Le plus féroce était sans aucun doute, le Général Cevik Bir; le major général des armées à l'époque. L'instigateur de la stratégie de la tension. Mémorandums, pressions, menaces, campagnes de déstabilisation, tout cela sortait de ce fabuleux cerveau. Le Pourchasseur. S'il avait pu se fatiguer les méninges pour éradiquer le terrorisme du PKK... Il avait même osé déclarer vouloir se présenter à l'élection présidentielle en 2000. Depuis, tout le monde se demande ce qu'il devient; et s'il a honte, surtout...


Et ils refusent d'assumer; ce sont des militaires, en théorie. Ils devraient dire : "oui, nous avons été tentés, nous avons fauté, nous nous excusons". Mais non, c'est à un défilé de couards que nous avons droit; "moi, je n'ai rien fait, c'était l'autre", "moi, j'ai jamais rien compris", "ah bah moi, de toute façon, je dormais à l'époque..."

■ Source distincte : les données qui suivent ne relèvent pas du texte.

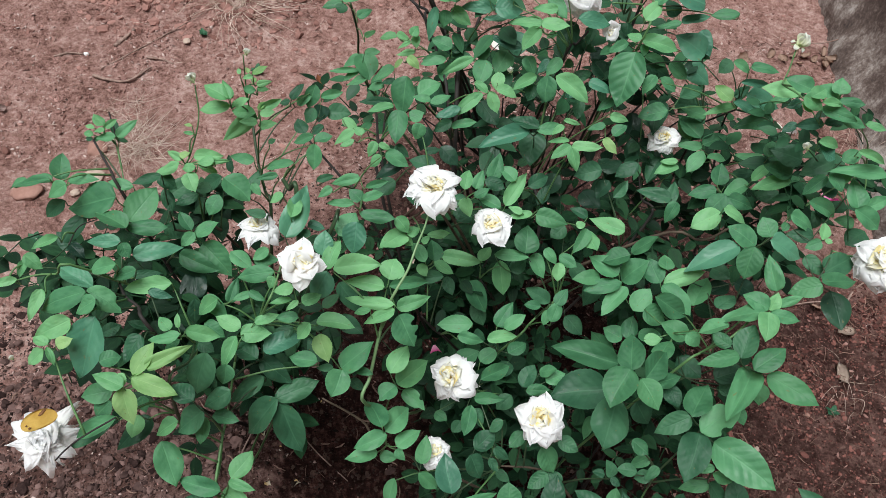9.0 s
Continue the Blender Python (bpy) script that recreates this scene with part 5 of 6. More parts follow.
leaves("back", "BM", [(-0.195, 1.031, 0.780, 4, -20, 106, 0.053, 0.016), (-0.193, 1.013, 0.797, -10, 27, -87, 0.043, 0.016)])
leaves("back", "MLL", [(-0.073, 0.990, 0.792, 30, -1, 18, 0.040, 0.024), (-0.077, 0.996, 0.790, 14, -19, 79, 0.041, 0.019), (-0.072, 0.989, 0.803, 20, 17, -26, 0.040, 0.022)])
leaves("back", "LBB", [(-0.022, 0.998, 0.806, 19, 18, -69, 0.030, 0.012), (-0.010, 0.971, 0.807, -1, 25, -85, 0.045, 0.035), (-0.008, 1.012, 0.771, -1, -23, 94, 0.057, 0.021)])
leaves("back", "L", [(0.017, 0.971, 0.829, 24, 7, 3, 0.031, 0.026)])
leaves("back", "L", [(-0.031, 1.016, 0.829, -9, 27, -123, 0.029, 0.014)])
leaves("back", "M", [(0.035, 0.982, 0.845, 0, 25, -92, 0.027, 0.017)])
leaves("back", "M", [(0.089, 0.967, 0.875, -14, -15, 125, 0.022, 0.018)])
leaves("back", "DL", [(0.183, 1.017, 0.857, -7, -20, 96, 0.041, 0.014), (0.194, 0.994, 0.849, -16, -17, 103, 0.041, 0.010)])
leaves("back", "MM", [(0.211, 1.031, 0.854, -27, -16, 141, 0.034, 0.021), (0.227, 1.027, 0.855, 14, 20, -76, 0.045, 0.010)])
leaves("back", "D", [(0.235, 1.008, 0.855, -22, 45, -105, 0.039, 0.015)])
leaves("back", "B", [(0.311, 1.006, 0.833, 20, -3, 86, 0.056, 0.057)])
leaves("back", "L", [(0.218, 0.957, 0.829, 17, 9, -30, 0.048, 0.025)])
leaves("back", "DBM", [(0.278, 1.012, 0.800, 32, -10, 42, 0.031, 0.029), (0.282, 0.992, 0.806, 20, 15, -74, 0.046, 0.016), (0.278, 0.975, 0.819, -16, -19, 101, 0.040, 0.014)])
leaves("back", "B", [(0.337, 0.986, 0.751, 29, -12, 63, 0.056, 0.051)])
leaves("right", "B", [(0.350, 1.086, 0.720, -26, 16, -160, 0.048, 0.026)])
leaves("right", "MB", [(0.294, 1.005, 0.712, -14, 9, -127, 0.040, 0.029), (0.334, 1.041, 0.679, -15, 24, -126, 0.052, 0.039)])
leaves("front", "MD", [(0.029, 0.424, 0.540, -22, -8, 177, 0.045, 0.023), (0.036, 0.422, 0.535, -23, -4, -147, 0.030, 0.016)])
leaves("front", "D", [(0.073, 0.390, 0.585, -26, 0, 128, 0.026, 0.016)])
leaves("front", "DD", [(0.040, 0.357, 0.549, 32, 4, -44, 0.038, 0.028), (0.033, 0.339, 0.576, -33, -4, -137, 0.038, 0.028)])
leaves("front", "DD", [(0.061, 0.340, 0.614, -22, 14, -119, 0.027, 0.014), (0.056, 0.325, 0.615, -26, 6, -140, 0.021, 0.012)])
leaves("front", "V", [(0.098, 0.368, 0.612, -15, 1, 142, 0.028, 0.020)])
leaves("front", "VDD", [(0.126, 0.354, 0.606, -35, 6, -146, 0.043, 0.030), (0.134, 0.352, 0.631, -5, 1, 104, 0.035, 0.014), (0.144, 0.360, 0.623, -6, 16, -116, 0.030, 0.021)])
leaves("front", "V", [(0.138, 0.328, 0.578, -22, -12, 135, 0.034, 0.022)])
leaves("front", "D", [(0.077, 0.349, 0.492, -16, 12, -122, 0.027, 0.015)])
leaves("front", "DVD", [(0.145, 0.275, 0.563, 34, -1, -7, 0.055, 0.032), (0.149, 0.275, 0.524, 6, -5, -85, 0.054, 0.030), (0.145, 0.265, 0.555, 13, -4, 74, 0.054, 0.023)])
leaves("front", "DVV", [(0.229, 0.293, 0.526, 27, -16, 54, 0.057, 0.032), (0.227, 0.289, 0.533, -35, 0, -172, 0.055, 0.029), (0.233, 0.297, 0.543, 18, -3, -10, 0.034, 0.022)])
leaves("front", "DDD", [(0.251, 0.296, 0.567, 24, 4, 25, 0.027, 0.015), (0.257, 0.298, 0.541, 15, 7, -79, 0.028, 0.016), (0.266, 0.288, 0.521, 23, 13, 78, 0.027, 0.027)])
leaves("front", "MVM", [(0.320, 0.291, 0.467, -20, -6, 104, 0.061, 0.035), (0.336, 0.300, 0.427, -19, 11, 176, 0.053, 0.026), (0.328, 0.289, 0.496, 24, -19, 28, 0.052, 0.029)])
leaves("front", "VV", [(0.266, 0.354, 0.617, -27, -14, 124, 0.030, 0.017), (0.274, 0.339, 0.628, -16, 3, 133, 0.024, 0.014)])
leaves("front", "D", [(0.247, 0.331, 0.622, -12, -12, 88, 0.026, 0.018)])
leaves("front", "DDD", [(0.226, 0.334, 0.582, 36, 3, 35, 0.024, 0.019), (0.217, 0.324, 0.604, -7, 9, -121, 0.016, 0.011), (0.212, 0.332, 0.593, 12, 0, 88, 0.017, 0.012)])
leaves("front", "V", [(0.231, 0.358, 0.661, -6, -2, -122, 0.027, 0.021)])
leaves("front", "V", [(0.207, 0.439, 0.522, -22, 6, 166, 0.036, 0.015)])
leaves("front", "MD", [(0.020, 0.261, 0.575, 5, 5, -58, 0.063, 0.021), (0.026, 0.255, 0.541, -27, 1, -125, 0.047, 0.025)])
leaves("front", "V", [(0.090, 0.274, 0.582, 40, -2, 9, 0.033, 0.033)])
leaves("front", "VV", [(0.142, 0.248, 0.545, -22, -10, 111, 0.042, 0.019), (0.150, 0.260, 0.513, -8, 3, -106, 0.052, 0.023)])
leaves("front", "D", [(0.141, 0.279, 0.446, -2, -5, 86, 0.030, 0.017)])
leaves("front", "VDV", [(0.154, 0.215, 0.516, 18, -14, -11, 0.047, 0.022), (0.151, 0.217, 0.503, -15, -8, 94, 0.040, 0.019), (0.167, 0.219, 0.495, 2, 14, -82, 0.045, 0.021)])
leaves("front", "D", [(0.096, 0.250, 0.568, -11, -26, 97, 0.017, 0.011)])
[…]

Certains osent les inquiéter; les intellectuels appellent à des poursuites judiciaires. Contre tous les militaires putschistes, anciens et récents. Un arrêt de la Cour européenne des droits de l'Homme de novembre 2008 tombe bien à propos : révoqué pour avoir rédigé un acte d'accusation contre les militaires auteurs du coup d'Etat de 1980, le Procureur Kayasu obtient gain de cause sur le fondement de la liberté d'expression. A l'occasion, la Cour ne se gêne pas : "Il est inévitable que l'infliction d'une sanction pénale à un fonctionnaire appartenant au corps judiciaire emporte, par sa nature même, un effet dissuasif, non seulement sur le fonctionnaire concerné lui-même, mais aussi sur la profession dans son ensemble. Pour avoir confiance dans l'administration de la justice, le public doit avoir confiance en la capacité des magistrats à représenter effectivement les principes de l'état de droit. Il s'ensuit que cet effet dissuasif est un facteur important à prendre en compte pour ménager un juste équilibre entre le droit à la liberté d'expression d'un magistrat et tout autre intérêt légitime concurrent dans le cadre d'une bonne administration de la justice." (Kayasu c. Turquie, 13 novembre 2008, § 106).


Il nous reste à espérer que les procureurs auxquels tous les démocrates supplient en ce moment d'agir, trouveront dans cet arrêt un socle juridique et dans les événements actuels une motivation nécessaire pour multiplier les actions en justice. Voilà les travers d'un Parquet indépendant du pouvoir politique mais complètement subjugué par l'idéologie kémaliste. Or, l'armée s'est toujours déclarée gardienne du dogme kémaliste. Tout finit donc bien pour les militaires dans ce syllogisme. Ils sont intouchables. De facto.